Tampopo: Ramen and the Lessons it Teaches through Community

 

Tampopo and her friends/teachers gazing at the restaurant.

Tampopo, the ever famous ramen western directed by Itami Juzo, incorporates many themes and genres as it satirizes the common tropes and images associated with western films that were popular in America. Alongside the comedy, one of the most prominent themes in Tampopo deals with the daily lives and issues of people from every social class in relation to food and its enjoyment.

In the mise-n-scene shown above Tampopo and her teachers proudly gaze upon their renovated restaurant with pride. This is a medium shot which gives us a nice sense of who these characters are with their differences in attire. Notice the main heroine of the story, Tampopo, stands in the middle of the shot arguably making her the focus of the shot even though she is relatively shorter than the other figures on-screen. The old master, considered to have the most knowledge in regards to noodles out of the entire crew shown in this picture, is the tallest figure standing to the far left. Despite his presence in size, he doesn’t take away from Tampopo’s prominence in the shot. Gun, the only representation for the cowboy here, is nearly hidden being that he is standing behind both Tampopo and the older master. Gun keeps his prominence because of the exaggeration in his facial expression. The person with the highest social status, a legitimately trained noodle chef, who aids in the groups efforts later on in the movie, is to the far right and appears to be the least prominent figure in the group because of his size in the shot in comparison to the trio huddled in the right (which establishes his relatively new position as a friend in this group).

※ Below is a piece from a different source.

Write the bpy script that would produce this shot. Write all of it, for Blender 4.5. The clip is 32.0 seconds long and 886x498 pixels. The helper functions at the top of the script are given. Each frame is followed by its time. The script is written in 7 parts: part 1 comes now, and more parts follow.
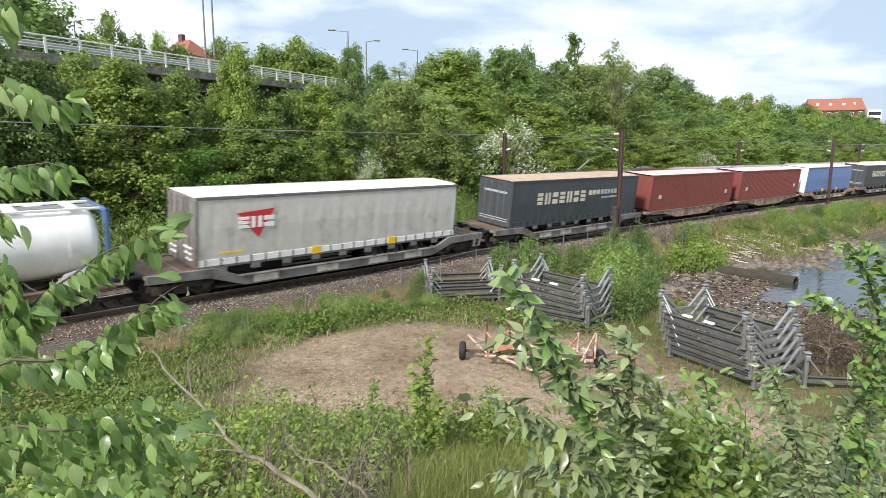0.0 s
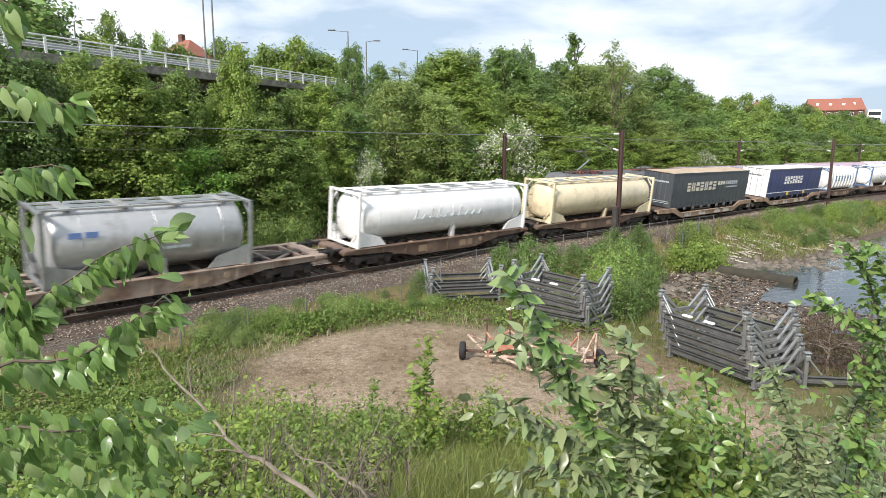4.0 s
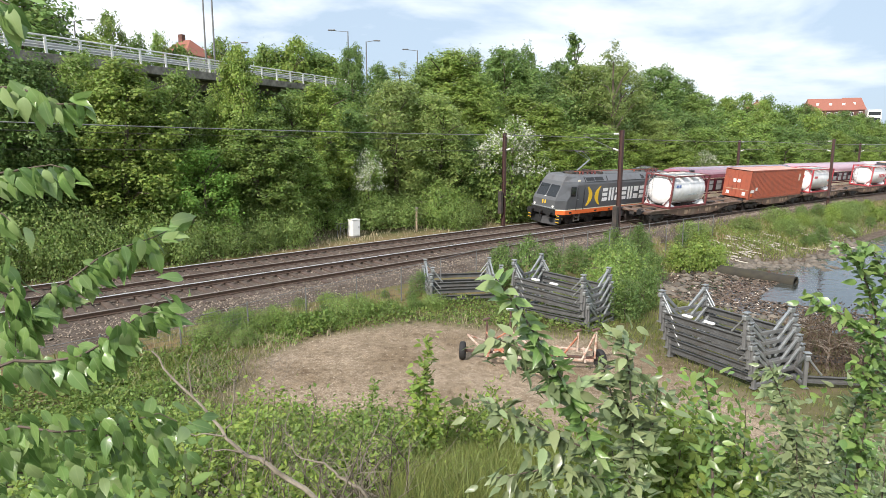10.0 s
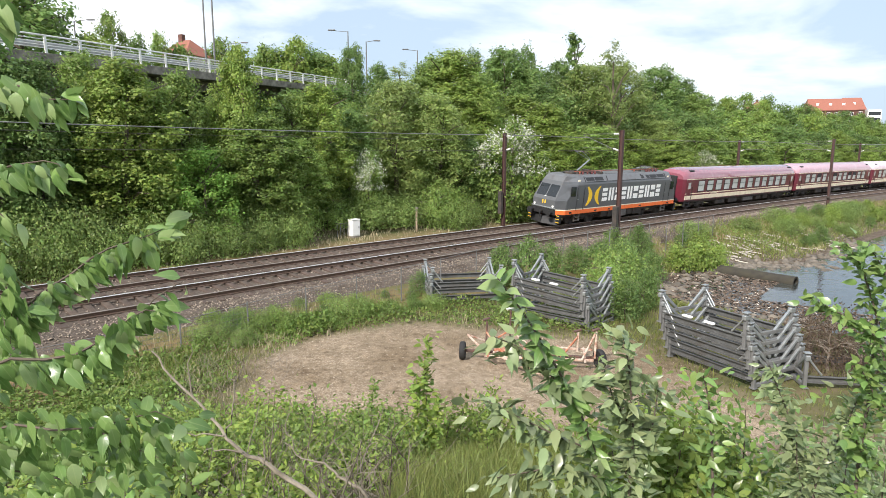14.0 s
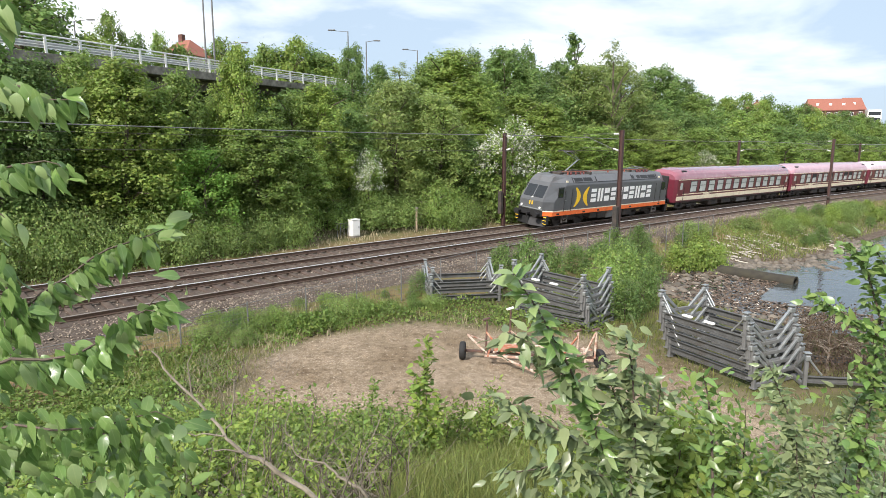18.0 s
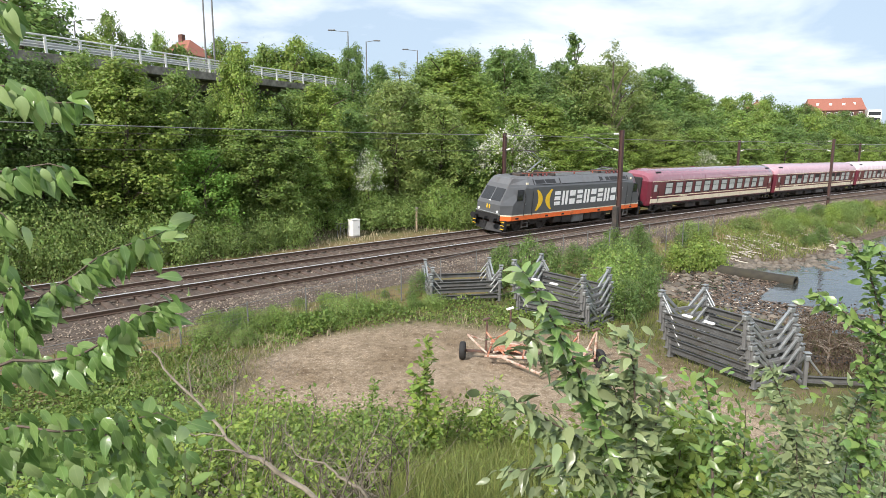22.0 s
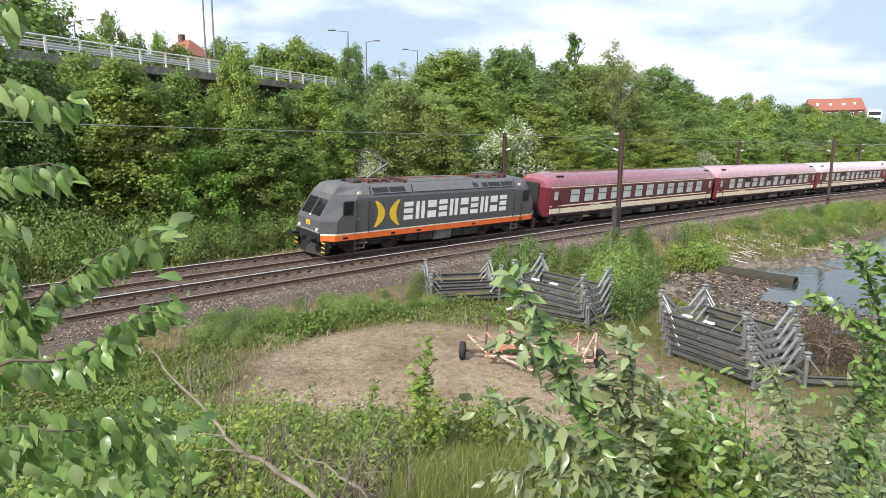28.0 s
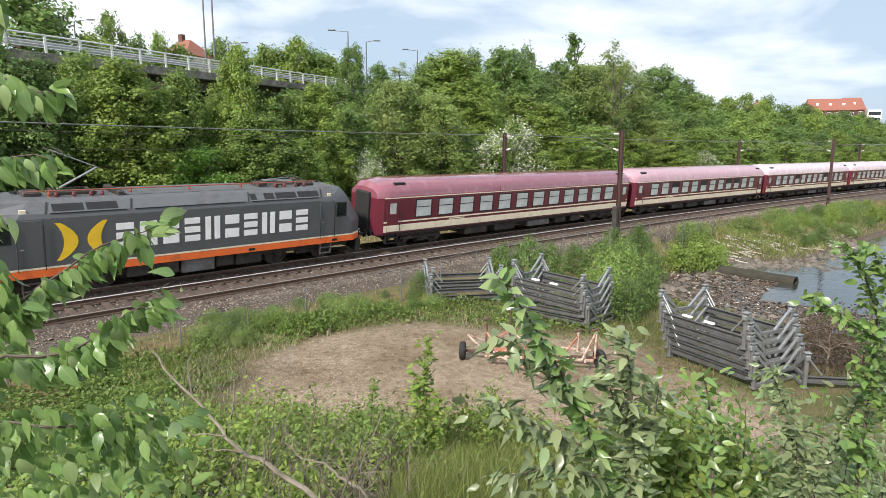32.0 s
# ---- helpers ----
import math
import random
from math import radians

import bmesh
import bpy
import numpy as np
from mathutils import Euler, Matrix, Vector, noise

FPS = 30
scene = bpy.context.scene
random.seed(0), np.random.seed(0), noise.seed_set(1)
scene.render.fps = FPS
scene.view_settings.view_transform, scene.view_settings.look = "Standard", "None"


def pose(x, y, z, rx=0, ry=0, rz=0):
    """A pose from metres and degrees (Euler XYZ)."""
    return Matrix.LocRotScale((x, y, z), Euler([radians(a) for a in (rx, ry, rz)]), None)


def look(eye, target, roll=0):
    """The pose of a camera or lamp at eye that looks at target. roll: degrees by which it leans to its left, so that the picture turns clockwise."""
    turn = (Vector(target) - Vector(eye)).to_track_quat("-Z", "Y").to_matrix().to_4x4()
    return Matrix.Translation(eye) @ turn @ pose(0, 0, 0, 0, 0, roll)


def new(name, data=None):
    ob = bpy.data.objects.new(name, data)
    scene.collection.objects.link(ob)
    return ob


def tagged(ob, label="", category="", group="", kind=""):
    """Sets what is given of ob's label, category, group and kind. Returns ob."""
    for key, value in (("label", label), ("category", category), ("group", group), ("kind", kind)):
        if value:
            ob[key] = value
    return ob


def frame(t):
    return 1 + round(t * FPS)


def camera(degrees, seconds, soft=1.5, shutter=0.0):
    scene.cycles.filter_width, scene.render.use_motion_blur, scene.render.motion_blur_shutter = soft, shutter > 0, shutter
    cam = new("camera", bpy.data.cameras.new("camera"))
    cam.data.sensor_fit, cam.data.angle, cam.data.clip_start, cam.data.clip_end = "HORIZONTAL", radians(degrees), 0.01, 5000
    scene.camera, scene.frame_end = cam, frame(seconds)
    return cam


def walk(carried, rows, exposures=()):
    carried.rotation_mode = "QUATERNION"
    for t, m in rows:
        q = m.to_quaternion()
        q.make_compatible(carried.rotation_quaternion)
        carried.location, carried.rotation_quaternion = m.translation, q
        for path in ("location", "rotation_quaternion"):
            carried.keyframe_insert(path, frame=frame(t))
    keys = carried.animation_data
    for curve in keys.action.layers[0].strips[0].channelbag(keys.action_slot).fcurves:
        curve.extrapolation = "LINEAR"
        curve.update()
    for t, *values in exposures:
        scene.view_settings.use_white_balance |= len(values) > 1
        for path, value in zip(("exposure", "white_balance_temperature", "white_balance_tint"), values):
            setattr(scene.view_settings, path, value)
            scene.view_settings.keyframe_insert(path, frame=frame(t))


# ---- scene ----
EYE = (0.0, 0.0, 5.435)
cam = camera(71.04, 32.0, soft=0.7, shutter=0.15)
AIM = look(EYE, (0.0, 10.0, 5.435 - 10.0 * math.tan(0.157899)), 0.163)
walk(cam, [(0.0, AIM), (32.0, AIM)], exposures=[(0.0, 0.70, 6500, 14), (1.0, 0.60, 6500, 14), (2.0, 0.57, 6500, 14), (3.0, 0.63, 6500, 14), (6.0, 0.68, 6500, 14), (9.0, 0.69, 6500, 14), (12.0, 0.82, 6500, 14), (14.0, 0.82, 6500, 14), (17.0, 0.79, 6500, 14), (20.0, 0.75, 6500, 14), (25.0, 0.77, 6500, 14), (29.0, 0.74, 6500, 14), (32.0, 0.66, 6500, 14)])

# ---- daylight: bright broken cloud, a soft veiled sun ----
SUN_EL, SUN_AZ = radians(38), radians(212)   # azimuth clockwise from +y
world = bpy.data.worlds.new("sky")
scene.world = world
world.use_nodes = True
wt = world.node_tree
wt.nodes.clear()
w_out = wt.nodes.new("ShaderNodeOutputWorld")
w_bg = wt.nodes.new("ShaderNodeBackground")
w_sky = wt.nodes.new("ShaderNodeTexSky")
w_sky.sky_type, w_sky.sun_disc, w_sky.sun_elevation, w_sky.sun_rotation = "NISHITA", False, SUN_EL, SUN_AZ
w_sky.dust_density = 2.0
w_co = wt.nodes.new("ShaderNodeTexCoord")
w_map = wt.nodes.new("ShaderNodeMapping")
w_map.inputs["Scale"].default_value = (1.0, 1.0, 3.2)
w_map.inputs["Rotation"].default_value = (0, 0, -0.26)
w_map.inputs["Location"].default_value = (0.35, 0.1, 0.2)
w_no = wt.nodes.new("ShaderNodeTexNoise")
w_no.inputs["Scale"].default_value, w_no.inputs["Detail"].default_value, w_no.inputs["Roughness"].default_value = 2.3, 7.0, 0.52
w_no.inputs["Distortion"].default_value = 0.35
w_ra = wt.nodes.new("ShaderNodeValToRGB")
w_ra.color_ramp.elements[0].position, w_ra.color_ramp.elements[0].color = 0.43, (3.7, 4.75, 5.7, 1)
w_ra.color_ramp.elements[1].position, w_ra.color_ramp.elements[1].color = 0.65, (9.6, 9.8, 9.9, 1)
w_mx = wt.nodes.new("ShaderNodeMixRGB")
w_mx.inputs[0].default_value = 0.86
wt.links.new(w_co.outputs["Generated"], w_map.inputs["Vector"])
wt.links.new(w_map.outputs[0], w_no.inputs["Vector"])
wt.links.new(w_no.outputs[0], w_ra.inputs[0])
wt.links.new(w_sky.outputs[0], w_mx.inputs[1])
wt.links.new(w_ra.outputs[0], w_mx.inputs[2])
wt.links.new(w_mx.outputs[0], w_bg.inputs[0])
wt.links.new(w_bg.outputs[0], w_out.inputs[0])
w_bg.inputs[1].default_value = 0.10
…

This shot reveals many things about the film. Most notably being the sense of companionship and outright joy at reaching a goal together when viewing the characters smiles alone. With only the blue sky for background, this represents a series of new beginnings for the characters and emphasizes their differences with their attire, which formulates how they would fit into different assumptions, perceptions, and functions in society. This scene is an attempt at unification and strengthens the idea that food, in particular, can be appreciated and valued in all aspects of life while forging a bridge between people of different lifestyles just by these characters standing together in this shot. By utilizing ramen as a base (a relatively unimportant dish in Japanese rituals), the movie creates a caring and humble take on the act of eating and, in essence, sharing its appreciation. Tampopo gathers knowledge from a wide variety of people, which builds up into a sense of community and belonging for her as she later reaches success thanks to the teachings she has accepted. Through ramen, the film is reversing the commonly held stereotypes within this spectrum of Japanese mannerisms and dining to make a relatable story that includes everyone and praises the many ways in which one can show gratitude towards such a fundamental human act. Eating is no longer overlooked or practiced specifically to convey status. In Tampopo eating helps us understand each other.